Związek małżeński zawarłem jeszcze w czasie studiów. Moja żona Nina z wykształcenia i z praktyki jest nauczycielką nauczania początkowego i już 26 lat wykonuje swój zawód. Chociaż wiem, że jest w znacznym stopniu obciążona dodatkowymi obowiązkami związanymi z charakterem mojej pracy, uważam, że jest to niezwykle ważne jako świadectwo dla ludzi, którzy patrzą na nas z zewnątrz. Nina jest bardzo dobrą żoną i gdyby nie jej pomoc, nie mógłbym podjąć tak wielu funkcji, związanych z pracą w Kościele. Bardzo dużo, żeby nie powiedzieć: wszystkie obowiązki domowe spadły praktycznie na nią. Mamy trzech synów: najstarszy – Robert - studiuje na Politechnice Warszawskiej, średni - Arkadiusz - jest w klasie maturalnej, a najmłodszy – Dariusz - uczy się w szóstej klasie szkoły podstawowej.

Przez długi czas łączył Brat pracę zawodową z pracą pastorską. Czy powinno to być regułą?

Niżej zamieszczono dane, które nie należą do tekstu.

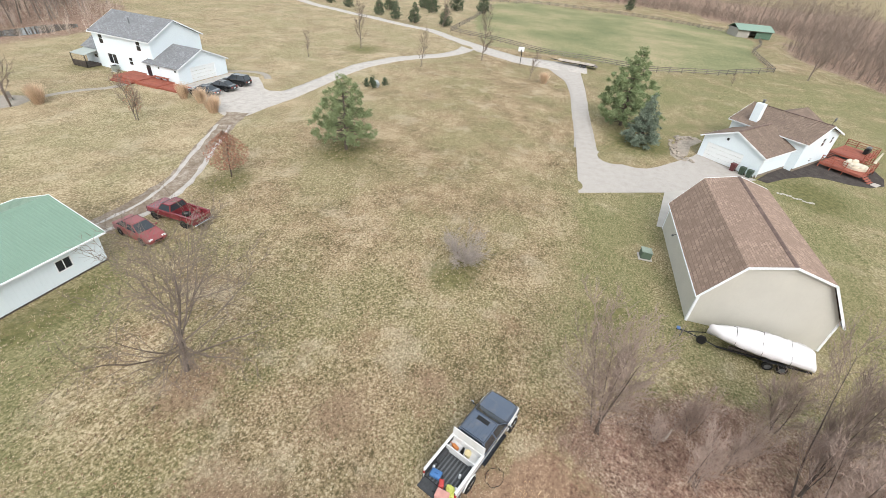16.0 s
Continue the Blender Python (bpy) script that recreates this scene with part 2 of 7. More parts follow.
# ---- plan of the land: outlines in metres ----
AREAS = {
    "soil": [(-60, -80), (-30, -20), (-27, 5), (-25.2, 11.2), (-23.7, 15.4), (-22.9, 18.2), (-22.3, 21.3), (-18.3, 23.0), (-10.8, 23.6), (0.5, 25.5),
             (10.4, 27.3), (18.3, 29.0), (24, 30.6), (29.5, 33.2), (36.5, 38.0), (41.0, 41.6), (45.5, 41.2), (49.6, 36.4), (48.2, 32.8), (47.4, 29), (46.8, 25.4), (45.6, 22.4), (43.7, 19), (42, 5), (48, -20), (60, -80)],
    "tan": [(25.9, 88.3), (29.4, 86.7), (29.8, 73.5), (30.3, 59), (31, 49.2), (27.6, 45), (24.5, 41.2), (20.6, 40.2), (16.9, 39.4), (13.8, 38.5), (11, 42), (9, 52), (8, 62), (7, 72), (9, 82), (15.7, 88.4), (20.3, 87.9)],
    "tan_far": [(28.6, 95), (28.5, 102.4), (27.8, 109.9), (28.7, 122), (31.7, 130.5), (31.6, 139), (26.2, 142.8), (20, 139), (13, 118), (10, 104), (8, 92), (12.3, 94.2), (17.4, 95.9), (23.9, 94.3)],
    "path": [(-20, 91), (-13.3, 87.6), (-5.2, 83.8), (2, 86), (8, 90), (12.3, 93.9), (17.4, 95.7), (23.9, 94.1), (29.5, 94.8), (31, 87), (25, 87), (20.3, 87.9), (15.7, 88.4), (12.2, 85.8), (8.8, 82.4), (3, 79.4), (-2.8, 76.8), (-11, 78.1), (-15, 84), (-19.3, 88)],
    "path_west": [(-23.2, 110.1), (-23.7, 92.7), (-25.4, 83.9), (-23.8, 66.4), (-24.3, 56.3), (-24.9, 48.2), (-24.8, 38.3), (-26.3, 34.3), (-26.6, 31.6), (-23.1, 27.2), (-20.3, 27.8), (-19.7, 31.8), (-21.7, 38.4), (-22.5, 48.3), (-21.6, 56.4), (-21.8, 67.5), (-21, 80.8), (-18.6, 89.1), (-18.2, 96.7), (-16.1, 107.7), (-17.8, 115.3)],
    "mound": [(-17, 64), (-15.1, 67), (-11, 70.1), (-6.4, 66.7), (-5.6, 61.5), (-9.5, 58.4), (-14.4, 59.6)],
    "woods": [(-46.5, -80), (-46.5, 150), (18, 150), (23, 146), (20, 139), (13, 118), (10, 104), (8, 92), (15.7, 88.4), (9, 82), (7, 72), (8, 62), (9, 52), (11, 42), (13.8, 38.5), (16.9, 39.4), (20.6, 40.2), (25.5, 40.5), (27.5, 38), (31, 40), (36, 40.5), (37, 37), (29.5, 33), (24, 30.6), (18.3, 29), (0.5, 25.5), (-18.3, 23), (-22.4, 21.3), (-25.2, 11.2), (-30, -20), (-60, -80)],
    "bramble": [(-4, 44), (2, 38), (10, 38.5), (17, 40), (22, 47), (19, 55), (20, 66), (18, 76), (22, 86), (15, 88), (6, 80), (0, 74), (-3, 62)],
    "row": [(50.5, 36.8), (54.5, 33), (57, 28), (58, 20), (62, 5), (75, -40), (60, -80), (48, -20), (42, 5), (43.7, 20), (46.2, 24), (47, 29), (48.2, 33)],
    "woods_east": [(160, -24), (187, -21), (198, -16), (213, -11.5), (237, -12.5), (256, -24), (285, -20), (318, 12), (332, 60), (345, 95), (470, 60), (450, -120), (160, -140)],
    "pond_far": [(14, 190), (30, 188), (56, 190), (62, 198), (54, 207), (24, 209), (12, 200)],
    "cream": [(29.8, 87), (27.6, 87.4), (27.2, 79), (25, 73.5), (21, 75.5), (18, 77.5), (15.3, 75), (17.5, 70), (16.6, 61.8), (19.6, 57.3), (18.1, 52.4), (23, 51), (26.6, 47.4), (24.3, 44.6), (21.1, 46), (18.2, 42.4), (19.7, 39.6), (24.5, 41), (27.8, 44.8), (31.4, 49.2), (30.6, 59), (30.1, 73.5)],
    "west_field": [(-400, 60), (-88, 60), (-88, 98), (-84, 118), (-52, 120), (-50, 168), (-400, 164)],
    "barn_yard": [(30.8, 52), (36, 53), (41, 62), (50, 66), (54, 70), (52, 72), (38, 72), (36, 80), (33, 90), (30.6, 94), (30.4, 70)],
    "green_strip": [(83.2, 38.6), (79, 39.3), (67.5, 39), (58.7, 38.4), (53.6, 38), (55.6, 34.6), (60, 32), (65, 29.8), (78, 30)],
    "pond": [(88.5, 151), (92, 148.6), (98, 148), (105, 150), (107, 153), (102, 155.6), (93, 154.8)],
    "arena": [(-110, 54), (-65, 54.6), (-49, 55.6), (-46.6, 58), (-46.2, 92), (-49, 108), (-55, 115), (-71.4, 112.3), (-84.2, 105.6), (-83, 91), (-90, 80)],
    "pasture": [(157, 74), (159, 52), (158.5, 33), (168, 14), (183, 0.5), (215, 1), (250, -7), (262, 0), (274, 26), (277, 52), (274, 78), (253, 106), (237, 96), (199, 90.5)],
    "trees_edge": [(17, 151), (33, 153), (50, 151), (75, 147), (86, 144.4), (98, 143.6), (112, 148), (130, 166), (135, 205), (90, 200), (48, 190), (10, 182), (5, 165)],
    "green_yard": [(82, 38.5), (72, 31), (60, 34), (56, 33), (59, 24), (66, 12), (90, 0), (115, -12), (180, -30), (182, 0), (166, 14), (157, 33), (157, 50), (146, 43), (120, 40), (100, 36), (96, 31), (106, 24), (96, 26), (88, 30)],
}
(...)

Myślę, że byłoby dobrą rzeczą, gdy kaznodzieje, którzy rozpoczynają pracę w Kościele, przez pewien czas pracowali najpierw zawodowo. Praca zawodowa uczy bowiem pewnych rygorów i dyscypliny. Poza tym uczy umiejętności współżycia z innymi ludźmi i daje możliwość praktycznego sprawdzenia chrześcijańskiego życia wśród ludzi niewierzących. Często bywa też praktyczną szkołą pokory.

Proszę powiedzieć kilka słów o zborze, którego jest Brat pastorem.

Zbór w Dąbrowie Górniczej liczy 65 członków (nie licząc dzieci i sympatyków), którzy oddali swoje życie Panu i potwierdzili to chrztem wiary. Prowadzi pracę wśród dzieci, wśród młodzieży, organizuje zimowiska. Dla mnie bardzo ważne jest, że większość dzieci, które wychowywały się w zborze, pozostało w nim i stało się później świadomymi członkami zboru. Ostatnio takie poruszenie przeżyłem w czasie programu świątecznego, kiedy widziałem śpiewające dzieci, które prowadziła młoda osoba, która nie tak dawno jeszcze sama uczęszczała do szkółki niedzielnej, a w tej chwili już odpowiada za pracę wśród dzieci. W tym samym czasie w kaplicy chodziło, może i troszeczkę przeszkadzając, dziecko, które ma półtora roku i które stanowi to trzecie pokolenie dzieci wychowywanych przez zbór. Jest to, jak myślę, dla każdego pastora czymś bardzo budującym i dającym wielką satysfakcję, bo świadczy o poprawności prowadzenia zboru.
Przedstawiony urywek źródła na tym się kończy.